Written Answers. - Pre-Retirement Allowance.

Richard Bruton

Ceist:

820 Mr. R. Bruton asked the Minister for Social, Community and Family Affairs the estimated cost of applying to the assessment of persons seeking eligibility for pre-retirement allowance the same rules for valuing savings as are applied to non-contributory old age pension assessments; and if he will consider making such a change. [1282/02]

The weekly value of capital is assessed in a similar manner for both old age pension and pre-retirement allowance. I understand the Deputy is referring, in particular, to the difference in the assessment of means generally, including capital, for these schemes in the case of couples. It is estimated that the cost of applying the same arrangements as applies in the case of old age pension in respect of capital for pre-retirement allowance would be approximately 0.33 million per annum. However, the difference in the assessment of means from capital must be seen in the context of the assessment of means generally for the schemes in question. In the case of old age pension, the current arrangements provide that the means of the claimant shall be taken to be one half of the total means of the couple. Where means are in excess of 7.60 per week, reduced rates of both the personal payment and the increase for a qualified adult are payable.
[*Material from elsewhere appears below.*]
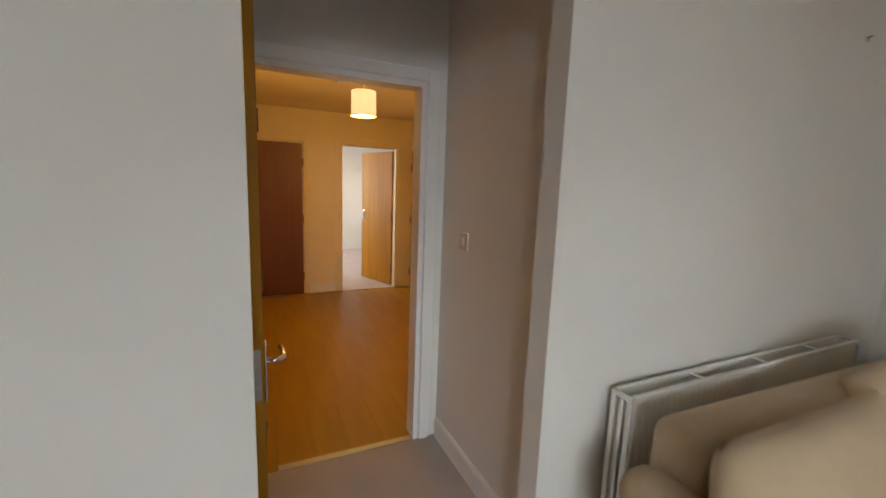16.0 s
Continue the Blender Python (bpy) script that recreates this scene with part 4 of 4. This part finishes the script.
for x, y in ((0.42, 4.60), (1.50, 3.92)):
    d = thing("downlight", "recessed kitchen ceiling spotlight, lit", "ceiling lamp", pose(x, y, ZC), "kitchen downlights")
    part("bezel", bm_lathe([(0.035, -0.001), (0.045, -0.001), (0.046, -0.006), (0.036, -0.008), (0.035, -0.001)], 28), M_STEEL, d, "", True)
    part("lamp_face", bm_lathe([(0, -0.002), (0.034, -0.002), (0.034, -0.004), (0, -0.004)], 24), M_BULB, d)
    sp = lamp("downlight_beam", "SPOT", pose(x, y, ZC - 0.02, 8), 120.0, (1.0, 0.485, 0.045), radius=0.14)
    sp.data.spot_size, sp.data.spot_blend = radians(116), 0.9

wall_plate("kitchen_socket", "cream socket on the tiled wall", "socket", pose(1.80, 5.748, 1.12), 0.088, 0.088, 0.010, M_TILE, [(0.0, 0.0, 0.014, 0.022, M_BLACK)])

# ---- hall details ----
sd = thing("smoke_alarm", "white round smoke alarm on the hall ceiling", "alarm", pose(3.45, 6.2, HZ))
part("base", bm_lathe([(0, 0), (0.055, 0), (0.055, -0.012), (0, -0.012)], 28), M_PLASTIC, sd, "", True)
part("cover", bm_lathe([(0.050, -0.012), (0.048, -0.030), (0.030, -0.040), (0, -0.040)], 28), M_PLASTIC, sd, "", True)

# ---- outside ----
hd = thing("garden_hedge", "clipped green hedge beyond the paving", "hedge")
rnd = random.Random(8)
bm = bmesh.new()
for k in range(900):
    p = Vector((rnd.uniform(-14, 26), -13 + rnd.gauss(0, 0.35), -0.12 + 1.35 * rnd.random() ** 0.7))
    s = rnd.uniform(0.10, 0.24)
    q = Euler((rnd.uniform(0, 6), rnd.uniform(0, 6), rnd.uniform(0, 6))).to_matrix()
    vs = [bm.verts.new(p + q @ Vector(c) * s) for c in ((-1, 0, 0), (-0.2, 0.6, 0.1), (1, 0, 0), (-0.2, -0.6, 0.1))]
    bm.faces.new(vs)
tagged(part("leaves", bm, M_HEDGE, hd), kind="stuff")

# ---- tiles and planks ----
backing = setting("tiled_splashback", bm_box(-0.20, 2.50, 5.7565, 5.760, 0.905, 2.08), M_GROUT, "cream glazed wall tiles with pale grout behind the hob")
TS = 0.1
tile_mesh = mesh_of("tile", bm_box(-0.0488, 0.0488, -0.0028, 0.0, -0.0488, 0.0488, 0.0024, 2), M_TILE)
trnd = random.Random(11)
for j in range(12):
    for i in range(26):
        x, z = -0.10 + TS * i, 0.962 + TS * j
        if z + 0.05 > 2.08 or (x > 1.62 and z > 1.40) or (x < 0.60 and z > 1.40) or x < 0.25 or x > 2.45:
            continue
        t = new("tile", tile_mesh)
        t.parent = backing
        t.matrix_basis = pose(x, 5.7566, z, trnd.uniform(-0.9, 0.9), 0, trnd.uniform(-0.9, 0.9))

hall_floor = bpy.data.objects["floor_hall"]
plank_mesh = mesh_of("plank", bm_box(-0.0949, 0.0949, -0.5995, 0.5995, -0.012, 0.0, 0.0007, 1), M_PLANK)
for i in range(12):
    x = 2.63 + 0.095 + 0.19 * i
    if x > HX:
        continue
    off = (0.0, 0.45, 0.8)[i % 3]
    for k in range(-1, 4):
        y = 4.43 + off - 0.6 + 1.2 * k + 0.6
        if y - 0.6 > HY - 0.1 or y + 0.6 < 4.5:
            continue
        p = new("plank", plank_mesh)
        p.parent = hall_floor
        p.matrix_basis = pose(x, min(max(y, 4.43 + 0.6), HY - 0.6), 0.0002 * ((i + k) % 2))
In the case of pre-retirement allowance, the means of a couple are halved where the spouse has earnings from insurable employment and where the spouse-partner's income from any source is greater than 76.18 per week. Increases for qualified adults continue to be payable at the full rate where the spouse-partner's income is less than 88.88 per week and at reduced rates where that income is between 88.88 per week and 196.81 per week. These provisions are similar to those which apply in the case of unemployment assistance and disability allowance.

The differences in the assessment of means for various schemes arises as a result of the fact that each scheme was developed to ensure that the needs of the various client groups were met. Any change in the method of assessment of capital for pre-retirement allowance could only be considered in the context of the assessment of means generally for this scheme and associated schemes and there are no plans, at present, to change the current arrangements.